> TASK STATEMENT: Make an exact transcription of the material, leaving out all images.

> INFORMATION SHOWN:
###
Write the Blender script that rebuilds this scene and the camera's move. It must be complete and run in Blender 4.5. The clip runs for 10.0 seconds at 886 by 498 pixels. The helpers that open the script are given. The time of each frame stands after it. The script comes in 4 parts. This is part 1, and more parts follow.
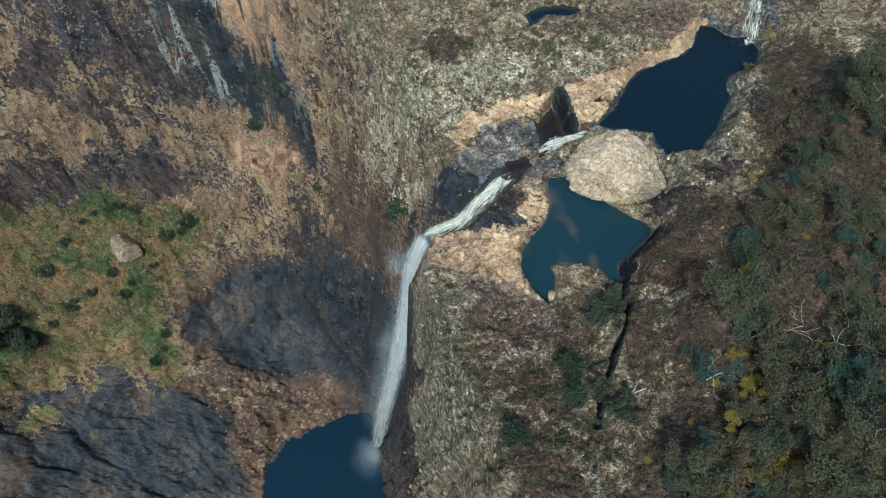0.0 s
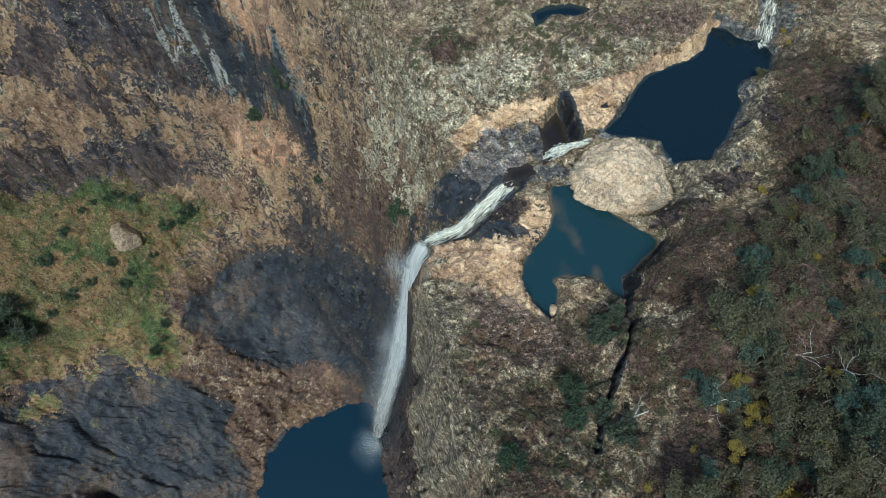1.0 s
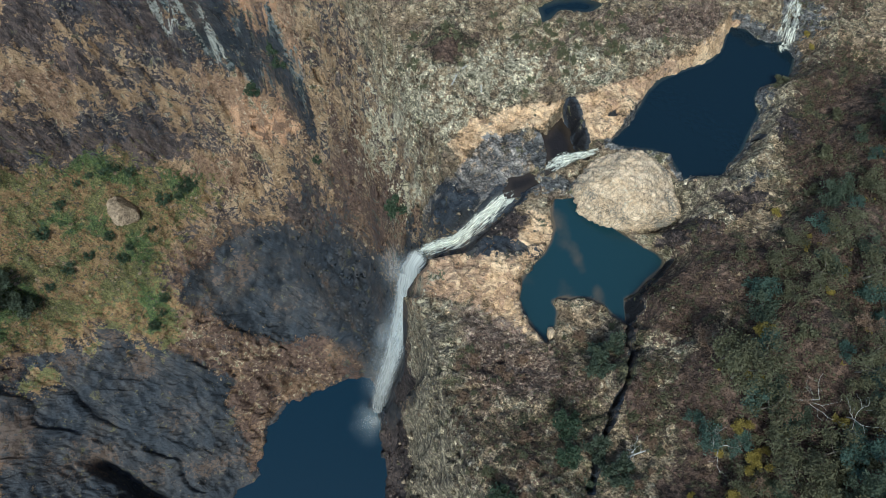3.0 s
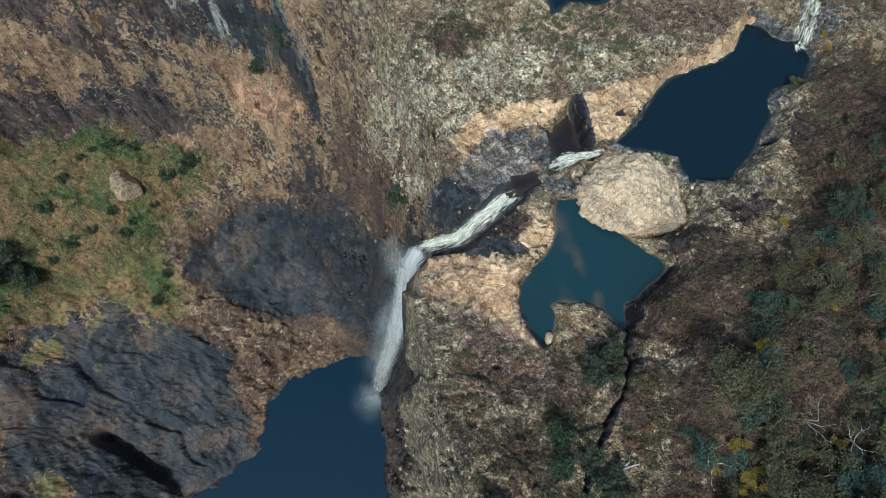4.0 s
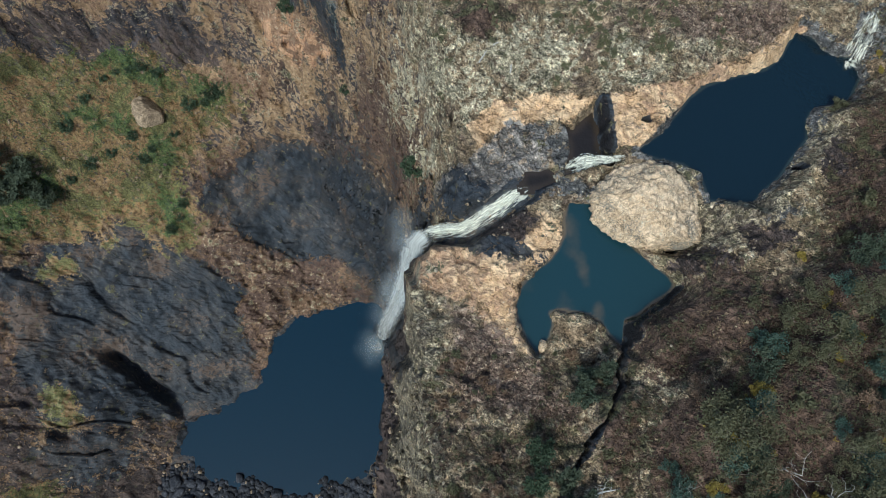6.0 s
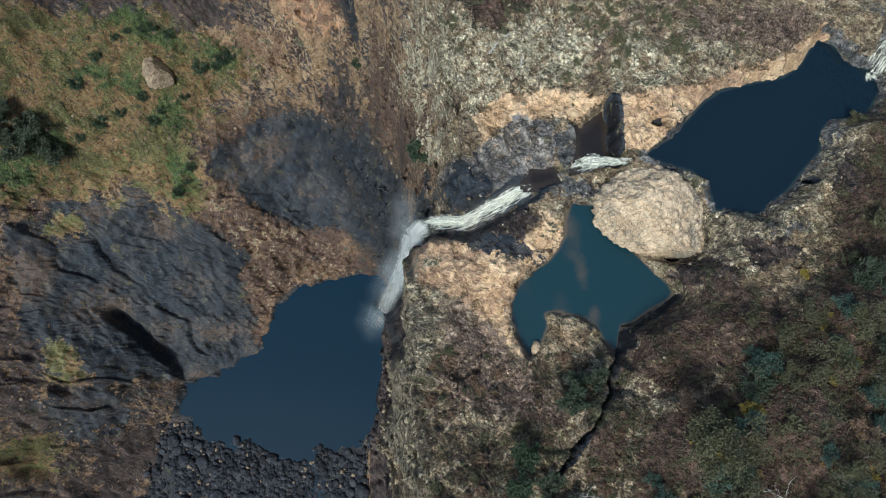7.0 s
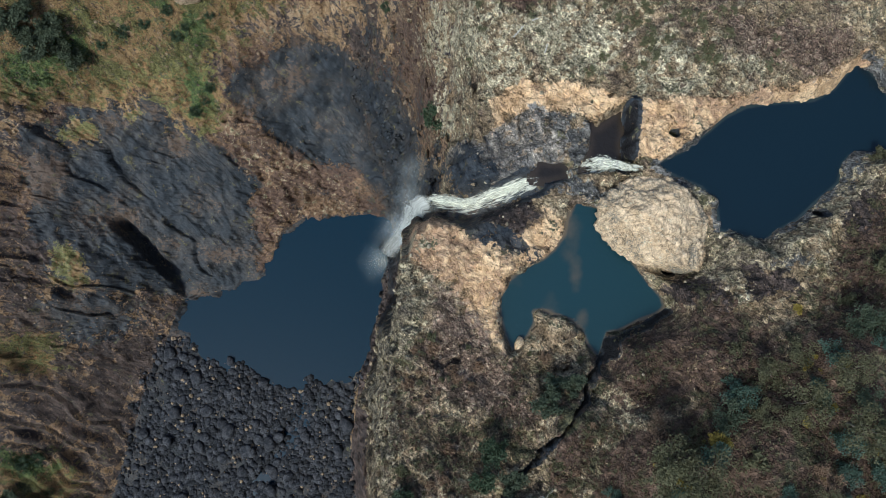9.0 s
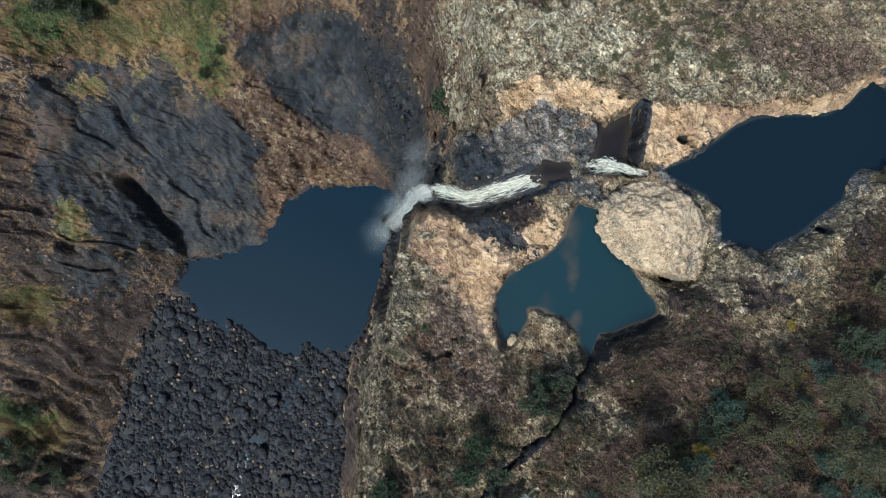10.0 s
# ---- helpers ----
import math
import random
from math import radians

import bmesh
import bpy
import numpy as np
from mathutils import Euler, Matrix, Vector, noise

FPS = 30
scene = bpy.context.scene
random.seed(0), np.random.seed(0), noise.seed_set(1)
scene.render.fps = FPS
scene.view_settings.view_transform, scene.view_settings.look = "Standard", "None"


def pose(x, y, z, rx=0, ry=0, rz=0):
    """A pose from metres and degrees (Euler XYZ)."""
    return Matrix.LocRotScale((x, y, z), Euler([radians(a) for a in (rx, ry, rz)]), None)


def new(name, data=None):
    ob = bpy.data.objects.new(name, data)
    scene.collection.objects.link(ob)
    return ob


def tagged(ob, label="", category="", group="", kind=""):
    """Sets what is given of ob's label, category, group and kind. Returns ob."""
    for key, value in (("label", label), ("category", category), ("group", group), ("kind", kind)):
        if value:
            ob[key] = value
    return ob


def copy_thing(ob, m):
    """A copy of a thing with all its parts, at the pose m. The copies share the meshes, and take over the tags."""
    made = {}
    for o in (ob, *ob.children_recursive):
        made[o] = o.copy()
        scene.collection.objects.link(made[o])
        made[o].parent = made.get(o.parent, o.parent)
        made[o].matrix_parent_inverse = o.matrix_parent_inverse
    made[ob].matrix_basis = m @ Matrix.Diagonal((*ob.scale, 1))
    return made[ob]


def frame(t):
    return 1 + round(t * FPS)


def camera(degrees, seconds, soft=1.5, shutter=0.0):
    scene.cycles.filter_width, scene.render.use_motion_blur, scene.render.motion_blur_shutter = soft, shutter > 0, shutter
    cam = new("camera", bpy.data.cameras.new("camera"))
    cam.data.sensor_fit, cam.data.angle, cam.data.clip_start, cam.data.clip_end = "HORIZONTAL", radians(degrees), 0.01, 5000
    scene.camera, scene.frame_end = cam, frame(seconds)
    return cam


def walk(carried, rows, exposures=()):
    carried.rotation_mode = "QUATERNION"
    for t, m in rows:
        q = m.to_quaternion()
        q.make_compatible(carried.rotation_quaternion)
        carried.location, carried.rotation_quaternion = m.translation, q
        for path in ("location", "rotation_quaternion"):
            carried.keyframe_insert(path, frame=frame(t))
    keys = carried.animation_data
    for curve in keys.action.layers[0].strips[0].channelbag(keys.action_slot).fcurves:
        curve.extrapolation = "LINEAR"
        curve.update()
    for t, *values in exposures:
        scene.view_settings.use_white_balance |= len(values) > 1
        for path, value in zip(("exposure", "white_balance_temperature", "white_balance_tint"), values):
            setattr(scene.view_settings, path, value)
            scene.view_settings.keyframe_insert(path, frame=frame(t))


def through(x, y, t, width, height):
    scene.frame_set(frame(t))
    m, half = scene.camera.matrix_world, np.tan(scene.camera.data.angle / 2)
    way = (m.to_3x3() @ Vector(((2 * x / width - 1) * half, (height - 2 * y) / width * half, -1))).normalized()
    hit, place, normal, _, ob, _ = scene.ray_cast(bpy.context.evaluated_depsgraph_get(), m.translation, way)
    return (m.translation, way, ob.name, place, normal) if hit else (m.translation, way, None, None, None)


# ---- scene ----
###
> CORRECT RESULT:
Write the Blender script that rebuilds this scene and the camera's move. It must be complete and run in Blender 4.5. The clip runs for 10.0 seconds at 886 by 498 pixels. The helpers that open the script are given. The time of each frame stands after it. The script comes in 4 parts. This is part 1, and more parts follow.
0.0 s
1.0 s
3.0 s
4.0 s
6.0 s
7.0 s
9.0 s
10.0 s
# ---- helpers ----
import math
import random
from math import radians

import bmesh
import bpy
import numpy as np
from mathutils import Euler, Matrix, Vector, noise

FPS = 30
scene = bpy.context.scene
random.seed(0), np.random.seed(0), noise.seed_set(1)
scene.render.fps = FPS
scene.view_settings.view_transform, scene.view_settings.look = "Standard", "None"


def pose(x, y, z, rx=0, ry=0, rz=0):
    """A pose from metres and degrees (Euler XYZ)."""
    return Matrix.LocRotScale((x, y, z), Euler([radians(a) for a in (rx, ry, rz)]), None)


def new(name, data=None):
    ob = bpy.data.objects.new(name, data)
    scene.collection.objects.link(ob)
    return ob


def tagged(ob, label="", category="", group="", kind=""):
    """Sets what is given of ob's label, category, group and kind. Returns ob."""
    for key, value in (("label", label), ("category", category), ("group", group), ("kind", kind)):
        if value:
            ob[key] = value
    return ob


def copy_thing(ob, m):
    """A copy of a thing with all its parts, at the pose m. The copies share the meshes, and take over the tags."""
    made = {}
    for o in (ob, *ob.children_recursive):
        made[o] = o.copy()
        scene.collection.objects.link(made[o])
        made[o].parent = made.get(o.parent, o.parent)
        made[o].matrix_parent_inverse = o.matrix_parent_inverse
    made[ob].matrix_basis = m @ Matrix.Diagonal((*ob.scale, 1))
    return made[ob]


def frame(t):
    return 1 + round(t * FPS)


def camera(degrees, seconds, soft=1.5, shutter=0.0):
    scene.cycles.filter_width, scene.render.use_motion_blur, scene.render.motion_blur_shutter = soft, shutter > 0, shutter
    cam = new("camera", bpy.data.cameras.new("camera"))
    cam.data.sensor_fit, cam.data.angle, cam.data.clip_start, cam.data.clip_end = "HORIZONTAL", radians(degrees), 0.01, 5000
    scene.camera, scene.frame_end = cam, frame(seconds)
    return cam


def walk(carried, rows, exposures=()):
    carried.rotation_mode = "QUATERNION"
    for t, m in rows:
        q = m.to_quaternion()
        q.make_compatible(carried.rotation_quaternion)
        carried.location, carried.rotation_quaternion = m.translation, q
        for path in ("location", "rotation_quaternion"):
            carried.keyframe_insert(path, frame=frame(t))
    keys = carried.animation_data
    for curve in keys.action.layers[0].strips[0].channelbag(keys.action_slot).fcurves:
        curve.extrapolation = "LINEAR"
        curve.update()
    for t, *values in exposures:
        scene.view_settings.use_white_balance |= len(values) > 1
        for path, value in zip(("exposure", "white_balance_temperature", "white_balance_tint"), values):
            setattr(scene.view_settings, path, value)
            scene.view_settings.keyframe_insert(path, frame=frame(t))


def through(x, y, t, width, height):
    scene.frame_set(frame(t))
    m, half = scene.camera.matrix_world, np.tan(scene.camera.data.angle / 2)
    way = (m.to_3x3() @ Vector(((2 * x / width - 1) * half, (height - 2 * y) / width * half, -1))).normalized()
    hit, place, normal, _, ob, _ = scene.ray_cast(bpy.context.evaluated_depsgraph_get(), m.translation, way)
    return (m.translation, way, ob.name, place, normal) if hit else (m.translation, way, None, None, None)


# ---- scene ----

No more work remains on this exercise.